- [Problem to solve]: Each line below should be retyped exactly, with no pictures.

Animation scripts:
>> START

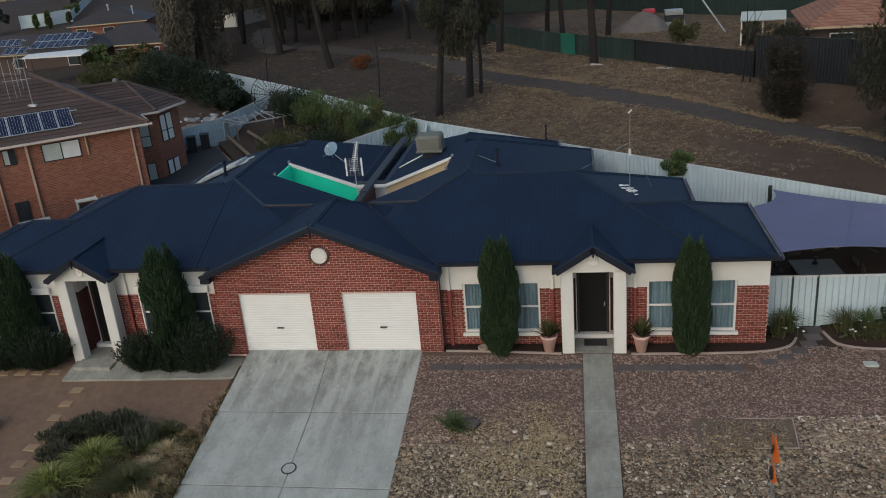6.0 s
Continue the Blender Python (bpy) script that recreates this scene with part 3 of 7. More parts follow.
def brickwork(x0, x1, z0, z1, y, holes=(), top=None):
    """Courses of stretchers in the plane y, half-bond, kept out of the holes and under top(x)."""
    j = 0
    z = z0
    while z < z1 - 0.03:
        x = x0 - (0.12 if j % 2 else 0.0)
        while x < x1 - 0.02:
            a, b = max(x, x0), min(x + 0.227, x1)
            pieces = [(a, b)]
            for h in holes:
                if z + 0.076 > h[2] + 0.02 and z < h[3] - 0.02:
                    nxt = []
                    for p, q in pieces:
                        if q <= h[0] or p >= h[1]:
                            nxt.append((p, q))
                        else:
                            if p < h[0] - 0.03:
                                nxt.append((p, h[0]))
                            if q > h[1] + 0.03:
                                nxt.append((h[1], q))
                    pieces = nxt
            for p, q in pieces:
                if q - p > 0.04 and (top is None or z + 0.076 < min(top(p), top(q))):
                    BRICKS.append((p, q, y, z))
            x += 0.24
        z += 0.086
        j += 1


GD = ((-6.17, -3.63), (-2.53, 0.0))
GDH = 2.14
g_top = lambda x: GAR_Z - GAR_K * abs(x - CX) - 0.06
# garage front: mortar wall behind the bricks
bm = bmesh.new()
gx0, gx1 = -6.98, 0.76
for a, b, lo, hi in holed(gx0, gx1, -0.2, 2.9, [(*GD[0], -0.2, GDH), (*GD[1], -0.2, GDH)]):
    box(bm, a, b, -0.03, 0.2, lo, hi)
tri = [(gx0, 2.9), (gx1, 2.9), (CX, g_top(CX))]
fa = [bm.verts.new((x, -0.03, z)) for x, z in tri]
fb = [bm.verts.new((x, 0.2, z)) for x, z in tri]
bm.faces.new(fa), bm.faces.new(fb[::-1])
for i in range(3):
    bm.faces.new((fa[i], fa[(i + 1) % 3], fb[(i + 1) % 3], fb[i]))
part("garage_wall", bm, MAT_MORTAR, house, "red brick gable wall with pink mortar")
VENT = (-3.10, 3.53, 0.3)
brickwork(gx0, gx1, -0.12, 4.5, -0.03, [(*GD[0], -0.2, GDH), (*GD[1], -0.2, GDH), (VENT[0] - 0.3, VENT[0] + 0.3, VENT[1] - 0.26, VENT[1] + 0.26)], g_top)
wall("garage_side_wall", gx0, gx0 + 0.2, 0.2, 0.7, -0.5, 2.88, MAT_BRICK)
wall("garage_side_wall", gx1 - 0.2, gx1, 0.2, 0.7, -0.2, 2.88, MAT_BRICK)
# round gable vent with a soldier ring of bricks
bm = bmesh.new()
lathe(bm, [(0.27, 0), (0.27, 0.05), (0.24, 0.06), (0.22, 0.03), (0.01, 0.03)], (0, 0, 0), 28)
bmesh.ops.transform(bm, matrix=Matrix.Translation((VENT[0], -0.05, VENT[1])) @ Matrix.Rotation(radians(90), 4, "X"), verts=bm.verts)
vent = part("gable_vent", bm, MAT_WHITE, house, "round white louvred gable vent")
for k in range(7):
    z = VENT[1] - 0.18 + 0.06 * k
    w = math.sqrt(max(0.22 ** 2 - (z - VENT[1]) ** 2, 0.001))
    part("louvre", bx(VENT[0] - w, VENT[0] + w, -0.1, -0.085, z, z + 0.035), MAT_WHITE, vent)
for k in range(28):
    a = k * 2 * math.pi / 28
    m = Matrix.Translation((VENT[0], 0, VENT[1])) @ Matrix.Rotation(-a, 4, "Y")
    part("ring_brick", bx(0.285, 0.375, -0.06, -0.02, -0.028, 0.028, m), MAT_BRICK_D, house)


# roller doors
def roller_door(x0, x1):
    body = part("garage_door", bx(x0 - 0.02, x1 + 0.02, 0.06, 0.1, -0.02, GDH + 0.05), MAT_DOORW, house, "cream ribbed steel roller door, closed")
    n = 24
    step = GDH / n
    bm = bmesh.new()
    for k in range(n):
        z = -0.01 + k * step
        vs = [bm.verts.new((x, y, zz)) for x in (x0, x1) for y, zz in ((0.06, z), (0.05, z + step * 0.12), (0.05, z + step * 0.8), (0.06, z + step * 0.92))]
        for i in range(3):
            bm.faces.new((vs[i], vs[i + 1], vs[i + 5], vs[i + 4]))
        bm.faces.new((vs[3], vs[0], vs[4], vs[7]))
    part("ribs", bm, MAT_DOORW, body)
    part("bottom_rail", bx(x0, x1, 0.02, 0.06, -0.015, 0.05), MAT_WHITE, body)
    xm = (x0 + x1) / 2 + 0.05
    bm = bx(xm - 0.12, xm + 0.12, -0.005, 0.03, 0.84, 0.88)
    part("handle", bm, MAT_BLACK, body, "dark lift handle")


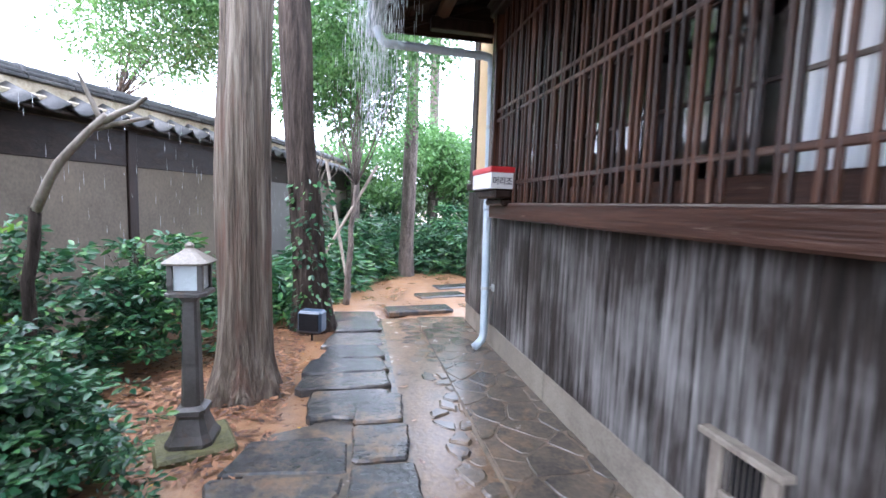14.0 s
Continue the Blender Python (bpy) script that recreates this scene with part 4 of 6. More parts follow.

>> END

- [Exercise output]:
6.0 s
Continue the Blender Python (bpy) script that recreates this scene with part 3 of 7. More parts follow.
def brickwork(x0, x1, z0, z1, y, holes=(), top=None):
    """Courses of stretchers in the plane y, half-bond, kept out of the holes and under top(x)."""
    j = 0
    z = z0
    while z < z1 - 0.03:
        x = x0 - (0.12 if j % 2 else 0.0)
        while x < x1 - 0.02:
            a, b = max(x, x0), min(x + 0.227, x1)
            pieces = [(a, b)]
            for h in holes:
                if z + 0.076 > h[2] + 0.02 and z < h[3] - 0.02:
                    nxt = []
                    for p, q in pieces:
                        if q <= h[0] or p >= h[1]:
                            nxt.append((p, q))
                        else:
                            if p < h[0] - 0.03:
                                nxt.append((p, h[0]))
                            if q > h[1] + 0.03:
                                nxt.append((h[1], q))
                    pieces = nxt
            for p, q in pieces:
                if q - p > 0.04 and (top is None or z + 0.076 < min(top(p), top(q))):
                    BRICKS.append((p, q, y, z))
            x += 0.24
        z += 0.086
        j += 1


GD = ((-6.17, -3.63), (-2.53, 0.0))
GDH = 2.14
g_top = lambda x: GAR_Z - GAR_K * abs(x - CX) - 0.06
# garage front: mortar wall behind the bricks
bm = bmesh.new()
gx0, gx1 = -6.98, 0.76
for a, b, lo, hi in holed(gx0, gx1, -0.2, 2.9, [(*GD[0], -0.2, GDH), (*GD[1], -0.2, GDH)]):
    box(bm, a, b, -0.03, 0.2, lo, hi)
tri = [(gx0, 2.9), (gx1, 2.9), (CX, g_top(CX))]
fa = [bm.verts.new((x, -0.03, z)) for x, z in tri]
fb = [bm.verts.new((x, 0.2, z)) for x, z in tri]
bm.faces.new(fa), bm.faces.new(fb[::-1])
for i in range(3):
    bm.faces.new((fa[i], fa[(i + 1) % 3], fb[(i + 1) % 3], fb[i]))
part("garage_wall", bm, MAT_MORTAR, house, "red brick gable wall with pink mortar")
VENT = (-3.10, 3.53, 0.3)
brickwork(gx0, gx1, -0.12, 4.5, -0.03, [(*GD[0], -0.2, GDH), (*GD[1], -0.2, GDH), (VENT[0] - 0.3, VENT[0] + 0.3, VENT[1] - 0.26, VENT[1] + 0.26)], g_top)
wall("garage_side_wall", gx0, gx0 + 0.2, 0.2, 0.7, -0.5, 2.88, MAT_BRICK)
wall("garage_side_wall", gx1 - 0.2, gx1, 0.2, 0.7, -0.2, 2.88, MAT_BRICK)
# round gable vent with a soldier ring of bricks
bm = bmesh.new()
lathe(bm, [(0.27, 0), (0.27, 0.05), (0.24, 0.06), (0.22, 0.03), (0.01, 0.03)], (0, 0, 0), 28)
bmesh.ops.transform(bm, matrix=Matrix.Translation((VENT[0], -0.05, VENT[1])) @ Matrix.Rotation(radians(90), 4, "X"), verts=bm.verts)
vent = part("gable_vent", bm, MAT_WHITE, house, "round white louvred gable vent")
for k in range(7):
    z = VENT[1] - 0.18 + 0.06 * k
    w = math.sqrt(max(0.22 ** 2 - (z - VENT[1]) ** 2, 0.001))
    part("louvre", bx(VENT[0] - w, VENT[0] + w, -0.1, -0.085, z, z + 0.035), MAT_WHITE, vent)
for k in range(28):
    a = k * 2 * math.pi / 28
    m = Matrix.Translation((VENT[0], 0, VENT[1])) @ Matrix.Rotation(-a, 4, "Y")
    part("ring_brick", bx(0.285, 0.375, -0.06, -0.02, -0.028, 0.028, m), MAT_BRICK_D, house)


# roller doors
def roller_door(x0, x1):
    body = part("garage_door", bx(x0 - 0.02, x1 + 0.02, 0.06, 0.1, -0.02, GDH + 0.05), MAT_DOORW, house, "cream ribbed steel roller door, closed")
    n = 24
    step = GDH / n
    bm = bmesh.new()
    for k in range(n):
        z = -0.01 + k * step
        vs = [bm.verts.new((x, y, zz)) for x in (x0, x1) for y, zz in ((0.06, z), (0.05, z + step * 0.12), (0.05, z + step * 0.8), (0.06, z + step * 0.92))]
        for i in range(3):
            bm.faces.new((vs[i], vs[i + 1], vs[i + 5], vs[i + 4]))
        bm.faces.new((vs[3], vs[0], vs[4], vs[7]))
    part("ribs", bm, MAT_DOORW, body)
    part("bottom_rail", bx(x0, x1, 0.02, 0.06, -0.015, 0.05), MAT_WHITE, body)
    xm = (x0 + x1) / 2 + 0.05
    bm = bx(xm - 0.12, xm + 0.12, -0.005, 0.03, 0.84, 0.88)
    part("handle", bm, MAT_BLACK, body, "dark lift handle")


14.0 s
Continue the Blender Python (bpy) script that recreates this scene with part 4 of 6. More parts follow.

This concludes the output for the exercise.